• _DATA PROVIDED_
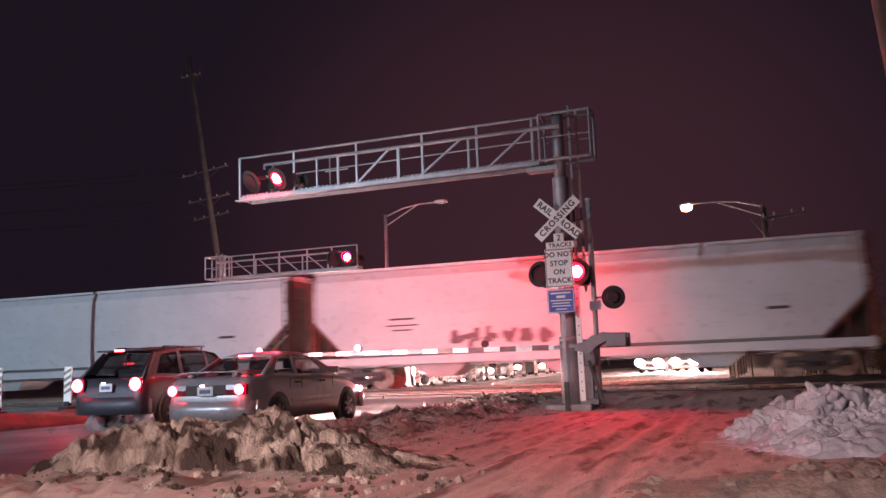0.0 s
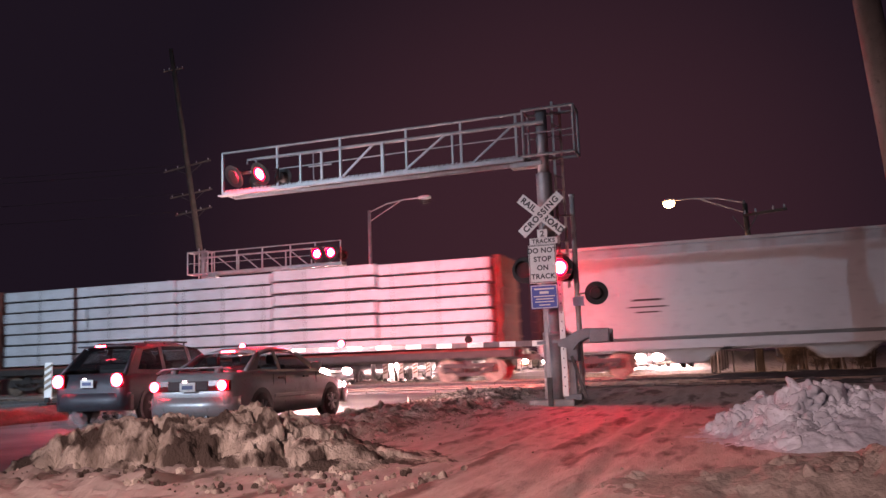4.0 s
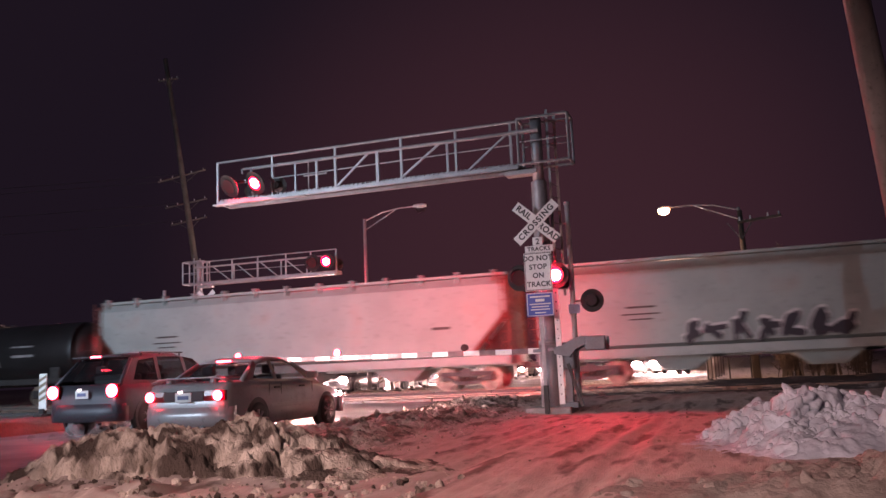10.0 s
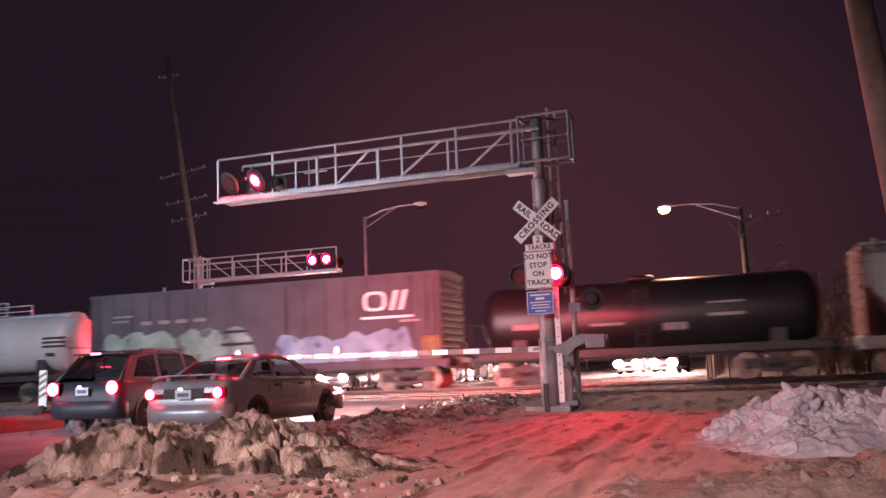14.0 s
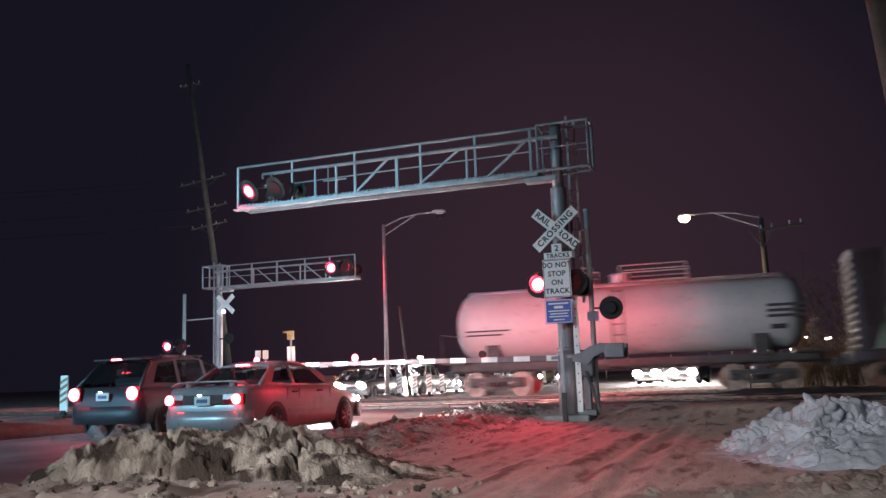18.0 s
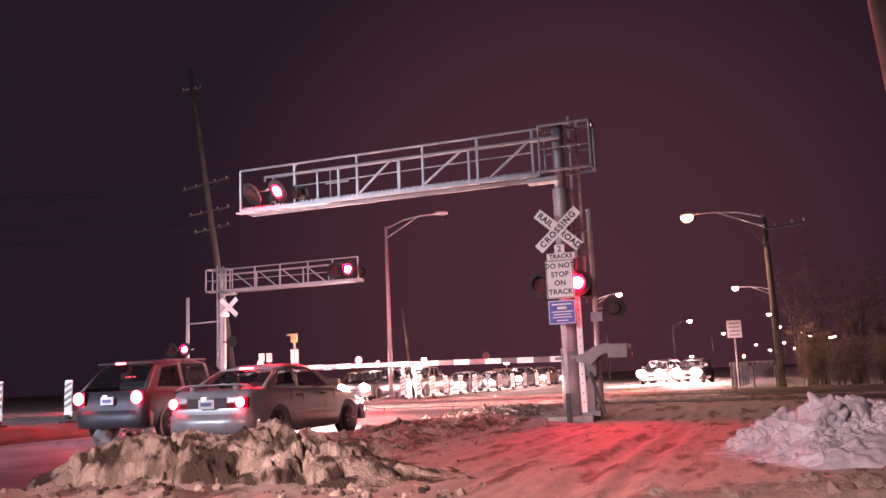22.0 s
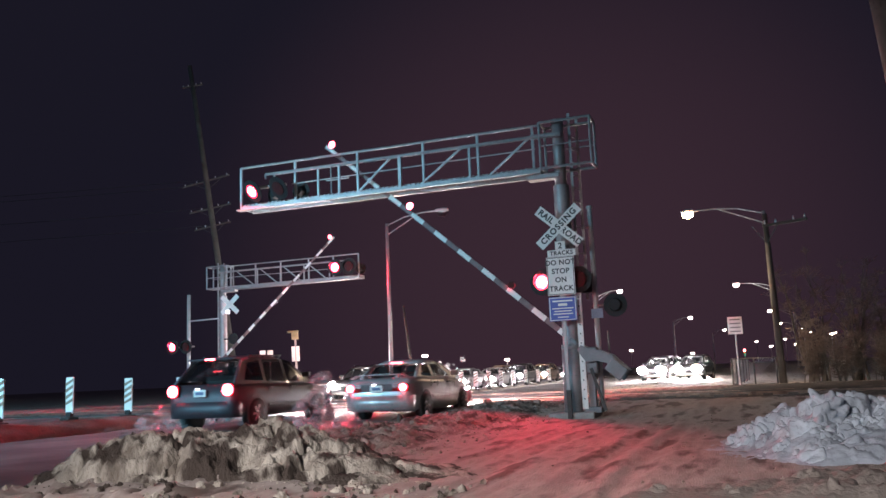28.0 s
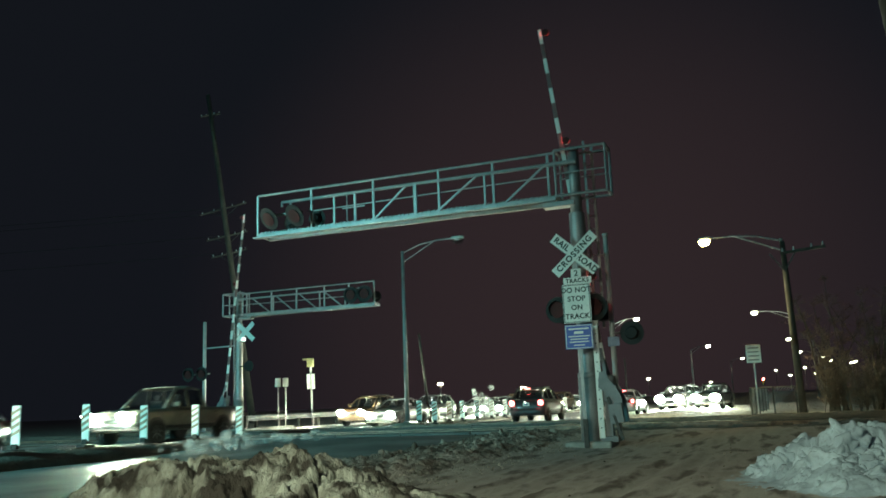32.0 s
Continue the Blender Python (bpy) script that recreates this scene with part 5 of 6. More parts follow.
# the first cars of the inner lane, as the gates lift
RUNS = [(dark_suv, [(0, 37.9), (27.3, 37.9), (28.5, 35.0), (29.5, 29.8), (30, 26.9), (30.5, 23.6), (31, 19.9), (31.3, 17.5), (31.6, 14.9), (32, 11.4)]),
        (pickup, [(0, 45.0), (27.8, 45.0), (29, 41.2), (30, 34.0), (30.5, 29.4), (31, 26.2), (31.6, 23.2), (32, 21.2)]),
        (grey_sedan, [(0, 52.0), (28.3, 52.0), (30, 45.0), (30.5, 42.4), (31, 40.9), (31.6, 39.8), (32, 38.9)])]
# far cars beyond the junction, packed and given oversized bulbs to imitate headlamp glare
far_car = vehicle("suv", DARK_PAINT, "suv", "dark oncoming car with dazzling headlamps beyond the crossing", "car", 4.6, 1.85, False, head=HEAD_FAR, group="oncoming cars in the distance", bulb=(0.34, 0.25))
far_car.matrix_world = at(-6.5, 63.5, 172)
for x, y, hd in ((-4.2, 63.8, 172), (-6.7, 69.8, 172), (-4.7, 70.2, 172), (-7.2, 76.0, 172), (-5.2, 76.4, 172), (-5.9, 82.5, 172)):
    copy_thing(far_car, at(x, y, hd))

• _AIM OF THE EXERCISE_
Repeat the material above in full and exactly, apart from the pictures.

• _FINISHED ANSWER_
0.0 s
4.0 s
10.0 s
14.0 s
18.0 s
22.0 s
28.0 s
32.0 s
Continue the Blender Python (bpy) script that recreates this scene with part 5 of 6. More parts follow.
# the first cars of the inner lane, as the gates lift
RUNS = [(dark_suv, [(0, 37.9), (27.3, 37.9), (28.5, 35.0), (29.5, 29.8), (30, 26.9), (30.5, 23.6), (31, 19.9), (31.3, 17.5), (31.6, 14.9), (32, 11.4)]),
        (pickup, [(0, 45.0), (27.8, 45.0), (29, 41.2), (30, 34.0), (30.5, 29.4), (31, 26.2), (31.6, 23.2), (32, 21.2)]),
        (grey_sedan, [(0, 52.0), (28.3, 52.0), (30, 45.0), (30.5, 42.4), (31, 40.9), (31.6, 39.8), (32, 38.9)])]
# far cars beyond the junction, packed and given oversized bulbs to imitate headlamp glare
far_car = vehicle("suv", DARK_PAINT, "suv", "dark oncoming car with dazzling headlamps beyond the crossing", "car", 4.6, 1.85, False, head=HEAD_FAR, group="oncoming cars in the distance", bulb=(0.34, 0.25))
far_car.matrix_world = at(-6.5, 63.5, 172)
for x, y, hd in ((-4.2, 63.8, 172), (-6.7, 69.8, 172), (-4.7, 70.2, 172), (-7.2, 76.0, 172), (-5.2, 76.4, 172), (-5.9, 82.5, 172)):
    copy_thing(far_car, at(x, y, hd))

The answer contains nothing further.